■ Data block:
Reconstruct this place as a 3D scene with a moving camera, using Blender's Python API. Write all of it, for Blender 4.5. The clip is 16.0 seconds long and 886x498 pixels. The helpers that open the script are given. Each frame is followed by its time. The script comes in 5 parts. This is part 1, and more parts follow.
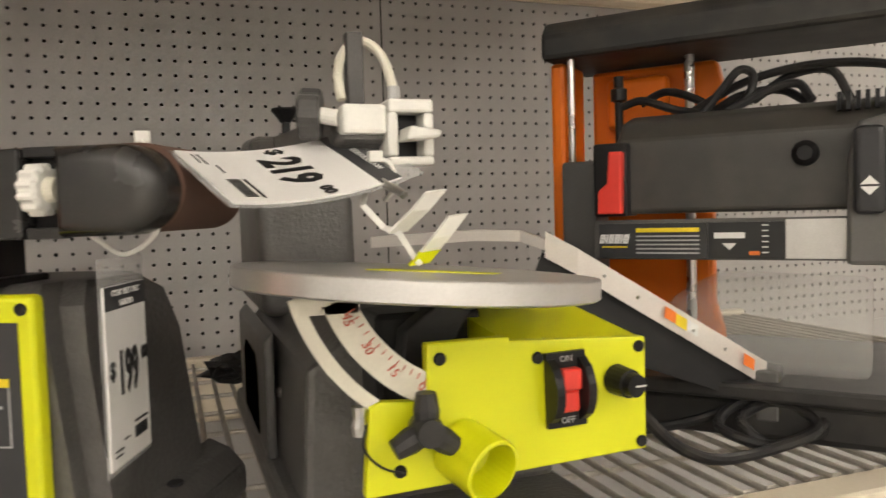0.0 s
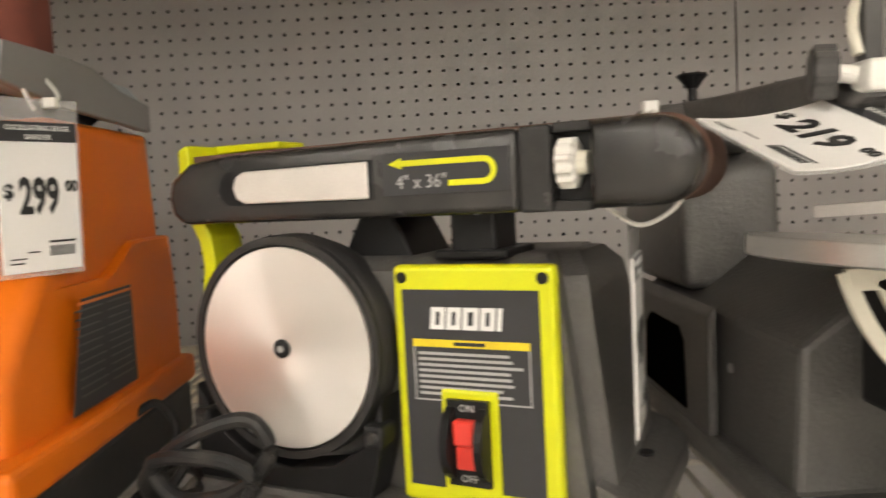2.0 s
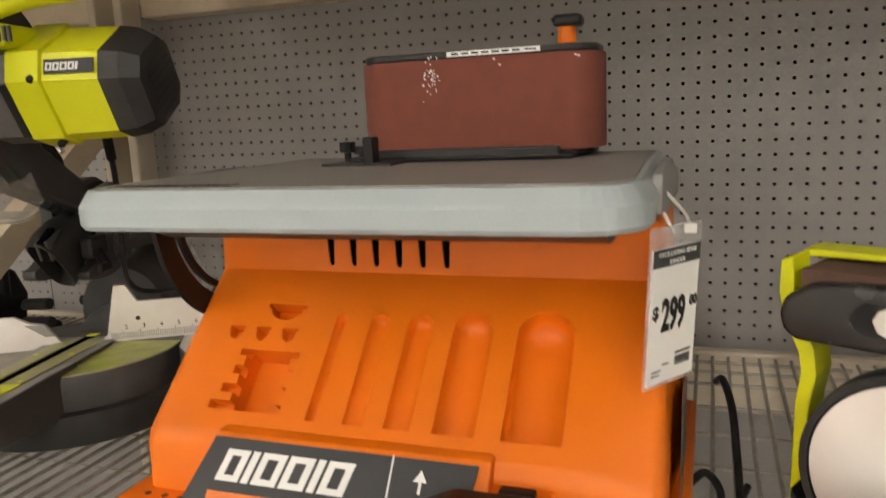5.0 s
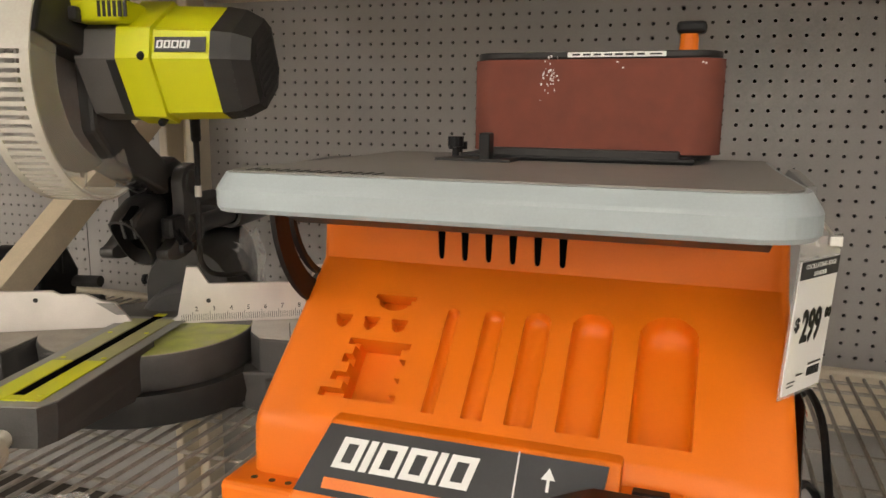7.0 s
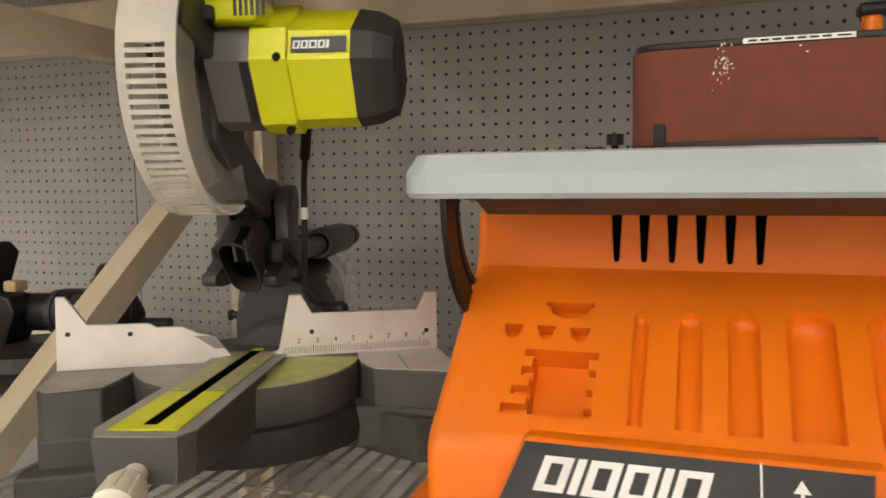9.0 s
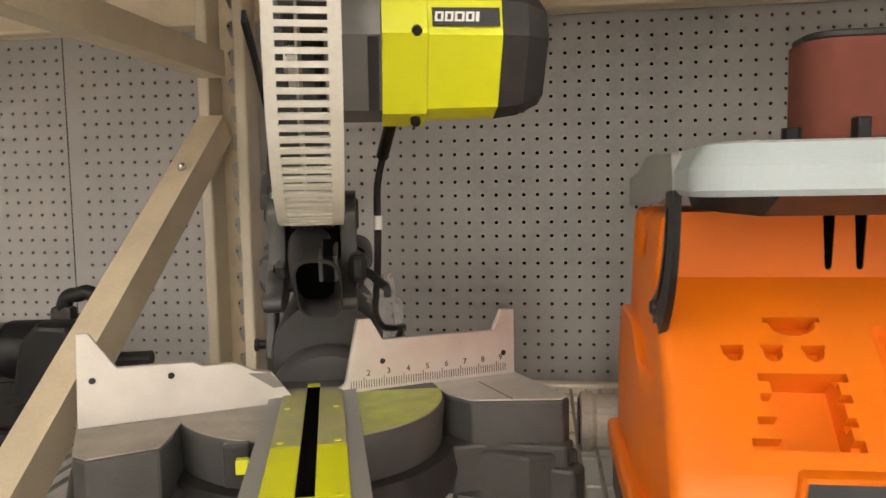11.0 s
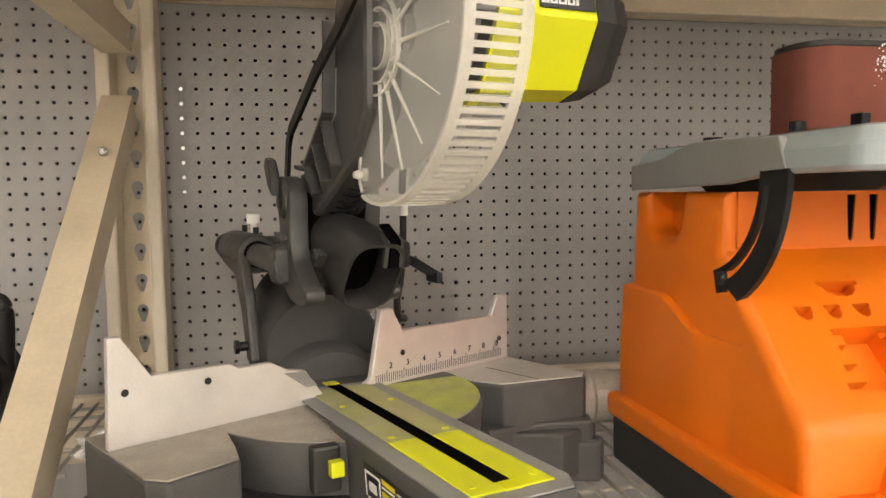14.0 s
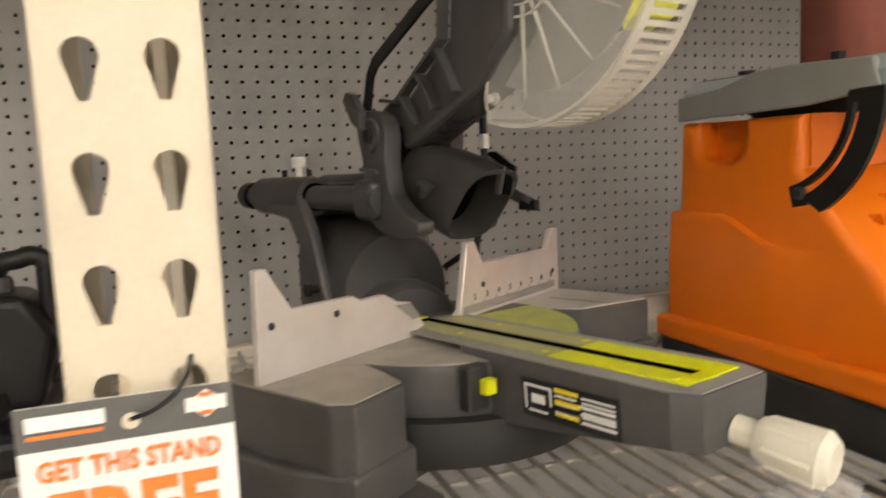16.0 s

■ Work to complete:
Copy the whole listing above word for word but do not carry over the pictures.

■ Written response:
Reconstruct this place as a 3D scene with a moving camera, using Blender's Python API. Write all of it, for Blender 4.5. The clip is 16.0 seconds long and 886x498 pixels. The helpers that open the script are given. Each frame is followed by its time. The script comes in 5 parts. This is part 1, and more parts follow.
0.0 s
2.0 s
5.0 s
7.0 s
9.0 s
11.0 s
14.0 s
16.0 s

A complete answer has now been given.